-- Begin Data extract --

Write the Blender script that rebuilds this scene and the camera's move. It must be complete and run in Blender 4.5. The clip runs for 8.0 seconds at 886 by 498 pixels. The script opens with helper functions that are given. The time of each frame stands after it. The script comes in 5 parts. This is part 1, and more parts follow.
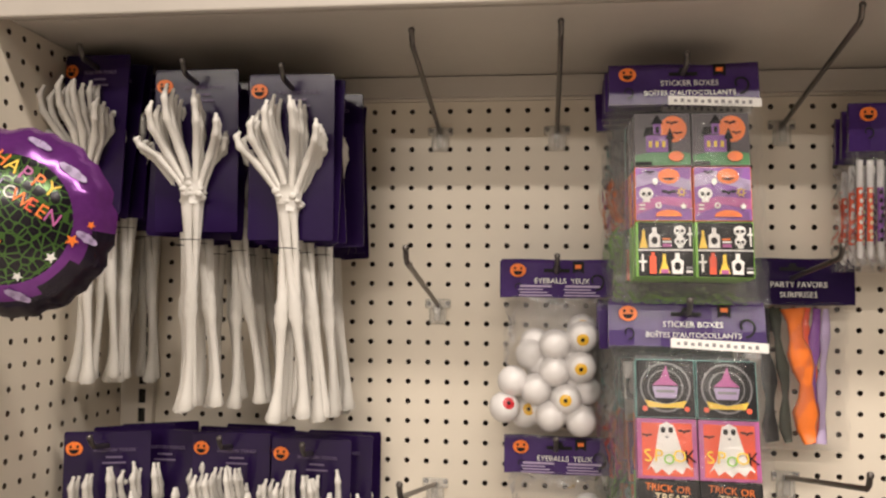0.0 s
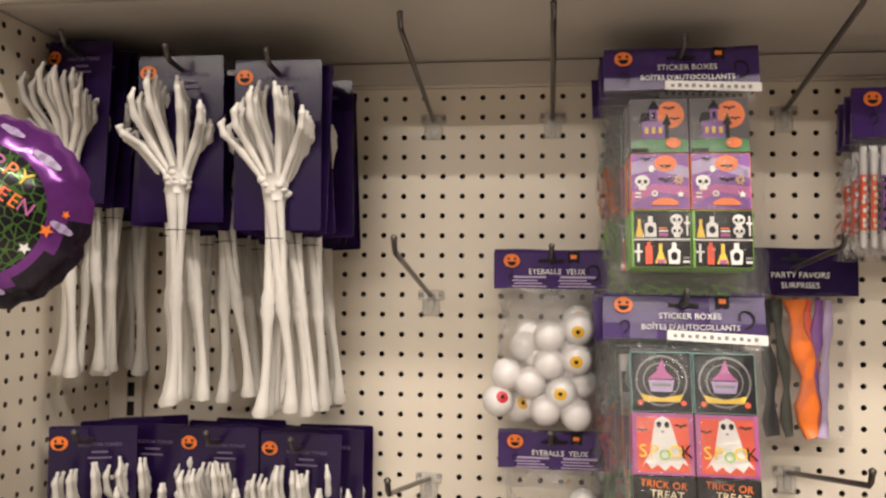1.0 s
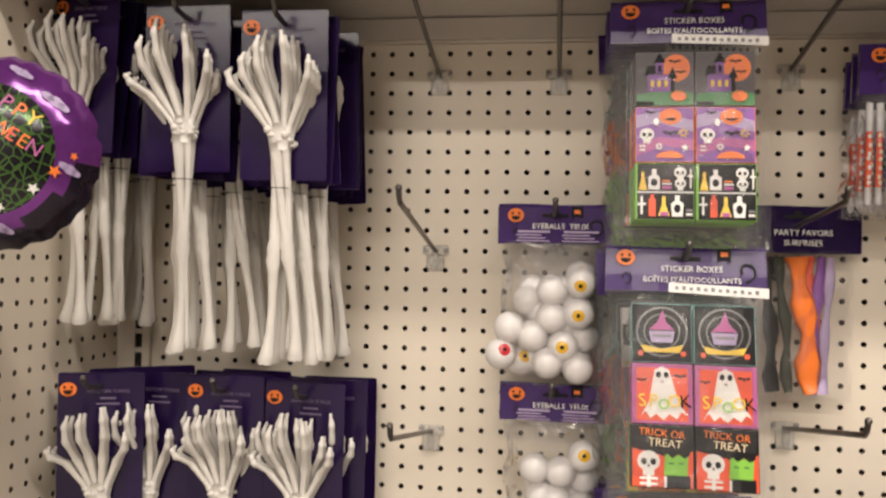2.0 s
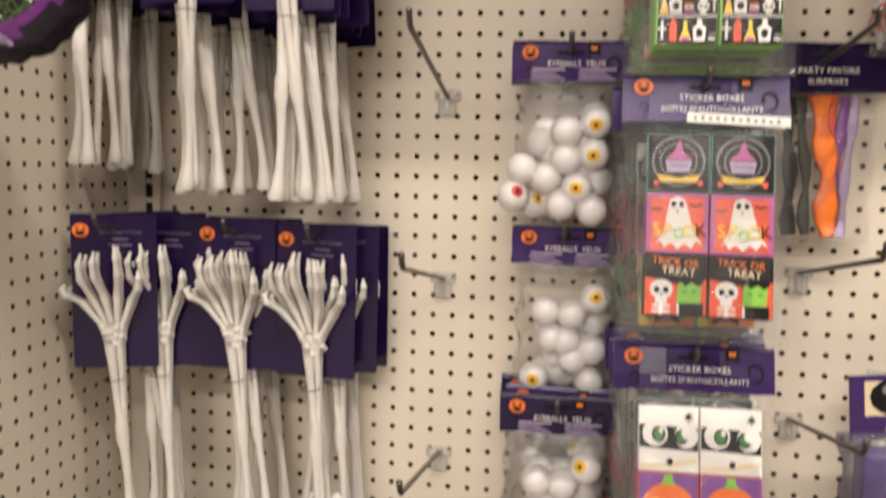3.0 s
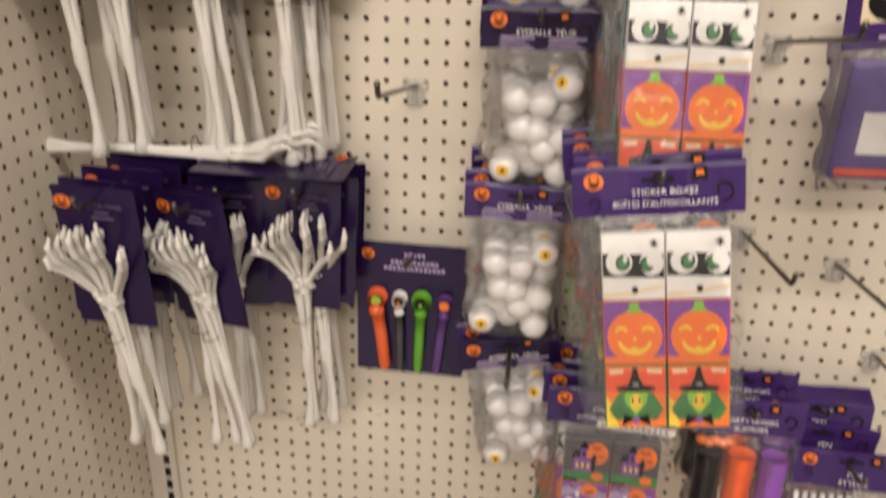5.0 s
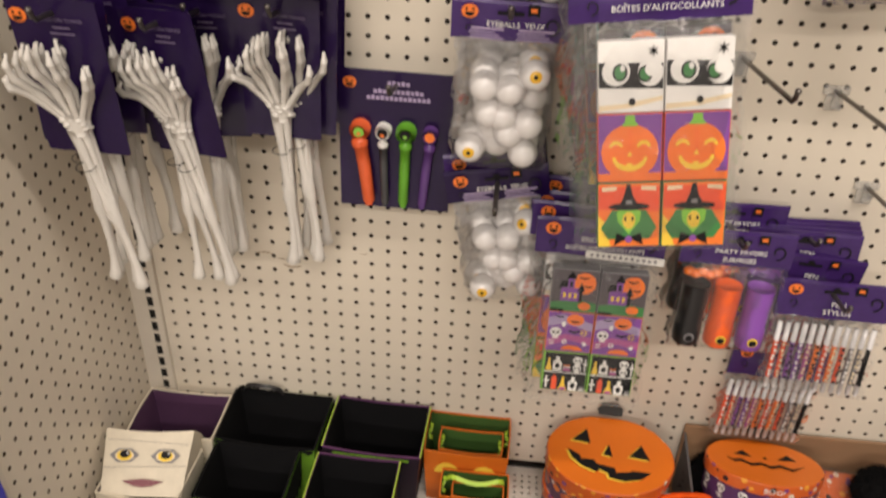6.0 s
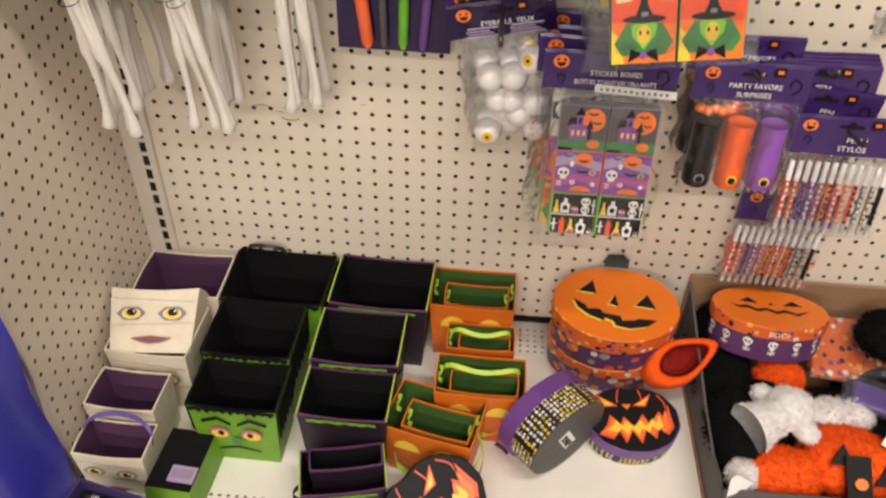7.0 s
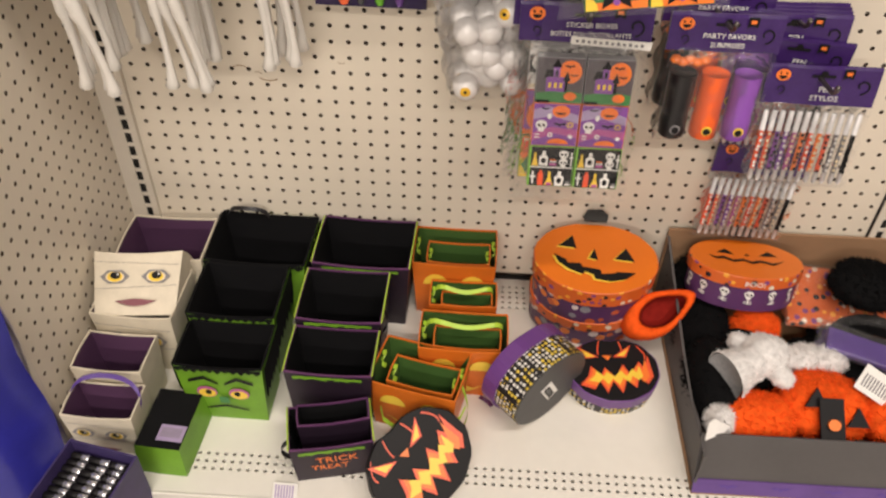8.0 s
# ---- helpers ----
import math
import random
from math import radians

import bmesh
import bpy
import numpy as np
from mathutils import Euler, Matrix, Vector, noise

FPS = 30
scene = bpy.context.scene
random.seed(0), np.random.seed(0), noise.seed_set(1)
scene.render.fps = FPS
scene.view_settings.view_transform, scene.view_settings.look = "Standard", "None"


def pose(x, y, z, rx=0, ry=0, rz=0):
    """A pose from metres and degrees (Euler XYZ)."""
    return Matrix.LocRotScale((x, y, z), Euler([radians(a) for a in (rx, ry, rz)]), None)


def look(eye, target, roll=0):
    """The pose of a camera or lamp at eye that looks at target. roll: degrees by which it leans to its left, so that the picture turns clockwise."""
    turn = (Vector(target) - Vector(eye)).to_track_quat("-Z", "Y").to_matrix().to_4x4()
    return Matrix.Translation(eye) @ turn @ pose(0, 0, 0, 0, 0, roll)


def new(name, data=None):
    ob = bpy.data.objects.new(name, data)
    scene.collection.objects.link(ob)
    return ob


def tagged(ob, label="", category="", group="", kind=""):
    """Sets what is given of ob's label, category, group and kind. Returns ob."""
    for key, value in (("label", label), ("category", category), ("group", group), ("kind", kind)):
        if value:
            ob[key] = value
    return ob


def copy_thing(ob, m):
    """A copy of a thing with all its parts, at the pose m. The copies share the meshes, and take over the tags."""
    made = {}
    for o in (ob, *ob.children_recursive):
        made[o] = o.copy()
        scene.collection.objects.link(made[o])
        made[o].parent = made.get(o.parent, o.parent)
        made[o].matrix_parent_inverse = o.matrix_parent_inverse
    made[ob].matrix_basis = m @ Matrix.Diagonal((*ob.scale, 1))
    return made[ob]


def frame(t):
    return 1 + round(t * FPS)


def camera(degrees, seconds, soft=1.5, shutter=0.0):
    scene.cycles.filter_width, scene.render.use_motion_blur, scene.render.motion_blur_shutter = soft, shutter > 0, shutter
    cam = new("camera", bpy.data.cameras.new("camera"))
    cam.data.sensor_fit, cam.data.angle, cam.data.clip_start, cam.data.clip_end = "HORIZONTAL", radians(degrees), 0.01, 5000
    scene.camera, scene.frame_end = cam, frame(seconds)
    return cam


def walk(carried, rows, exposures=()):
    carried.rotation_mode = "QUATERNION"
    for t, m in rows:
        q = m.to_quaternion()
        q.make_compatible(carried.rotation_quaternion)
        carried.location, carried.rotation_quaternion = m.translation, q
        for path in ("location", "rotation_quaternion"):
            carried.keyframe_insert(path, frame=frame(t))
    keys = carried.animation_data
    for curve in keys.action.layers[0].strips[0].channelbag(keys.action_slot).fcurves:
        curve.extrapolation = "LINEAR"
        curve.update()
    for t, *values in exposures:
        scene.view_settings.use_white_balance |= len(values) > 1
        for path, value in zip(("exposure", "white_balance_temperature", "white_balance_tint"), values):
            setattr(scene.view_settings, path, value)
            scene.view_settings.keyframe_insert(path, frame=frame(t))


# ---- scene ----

-- End Data extract --

> **Task objective**:
Return the listing above in full and without alteration, excluding its pictures.

> **The solution**:
Write the Blender script that rebuilds this scene and the camera's move. It must be complete and run in Blender 4.5. The clip runs for 8.0 seconds at 886 by 498 pixels. The script opens with helper functions that are given. The time of each frame stands after it. The script comes in 5 parts. This is part 1, and more parts follow.
0.0 s
1.0 s
2.0 s
3.0 s
5.0 s
6.0 s
7.0 s
8.0 s
# ---- helpers ----
import math
import random
from math import radians

import bmesh
import bpy
import numpy as np
from mathutils import Euler, Matrix, Vector, noise

FPS = 30
scene = bpy.context.scene
random.seed(0), np.random.seed(0), noise.seed_set(1)
scene.render.fps = FPS
scene.view_settings.view_transform, scene.view_settings.look = "Standard", "None"


def pose(x, y, z, rx=0, ry=0, rz=0):
    """A pose from metres and degrees (Euler XYZ)."""
    return Matrix.LocRotScale((x, y, z), Euler([radians(a) for a in (rx, ry, rz)]), None)


def look(eye, target, roll=0):
    """The pose of a camera or lamp at eye that looks at target. roll: degrees by which it leans to its left, so that the picture turns clockwise."""
    turn = (Vector(target) - Vector(eye)).to_track_quat("-Z", "Y").to_matrix().to_4x4()
    return Matrix.Translation(eye) @ turn @ pose(0, 0, 0, 0, 0, roll)


def new(name, data=None):
    ob = bpy.data.objects.new(name, data)
    scene.collection.objects.link(ob)
    return ob


def tagged(ob, label="", category="", group="", kind=""):
    """Sets what is given of ob's label, category, group and kind. Returns ob."""
    for key, value in (("label", label), ("category", category), ("group", group), ("kind", kind)):
        if value:
            ob[key] = value
    return ob


def copy_thing(ob, m):
    """A copy of a thing with all its parts, at the pose m. The copies share the meshes, and take over the tags."""
    made = {}
    for o in (ob, *ob.children_recursive):
        made[o] = o.copy()
        scene.collection.objects.link(made[o])
        made[o].parent = made.get(o.parent, o.parent)
        made[o].matrix_parent_inverse = o.matrix_parent_inverse
    made[ob].matrix_basis = m @ Matrix.Diagonal((*ob.scale, 1))
    return made[ob]


def frame(t):
    return 1 + round(t * FPS)


def camera(degrees, seconds, soft=1.5, shutter=0.0):
    scene.cycles.filter_width, scene.render.use_motion_blur, scene.render.motion_blur_shutter = soft, shutter > 0, shutter
    cam = new("camera", bpy.data.cameras.new("camera"))
    cam.data.sensor_fit, cam.data.angle, cam.data.clip_start, cam.data.clip_end = "HORIZONTAL", radians(degrees), 0.01, 5000
    scene.camera, scene.frame_end = cam, frame(seconds)
    return cam


def walk(carried, rows, exposures=()):
    carried.rotation_mode = "QUATERNION"
    for t, m in rows:
        q = m.to_quaternion()
        q.make_compatible(carried.rotation_quaternion)
        carried.location, carried.rotation_quaternion = m.translation, q
        for path in ("location", "rotation_quaternion"):
            carried.keyframe_insert(path, frame=frame(t))
    keys = carried.animation_data
    for curve in keys.action.layers[0].strips[0].channelbag(keys.action_slot).fcurves:
        curve.extrapolation = "LINEAR"
        curve.update()
    for t, *values in exposures:
        scene.view_settings.use_white_balance |= len(values) > 1
        for path, value in zip(("exposure", "white_balance_temperature", "white_balance_tint"), values):
            setattr(scene.view_settings, path, value)
            scene.view_settings.keyframe_insert(path, frame=frame(t))


# ---- scene ----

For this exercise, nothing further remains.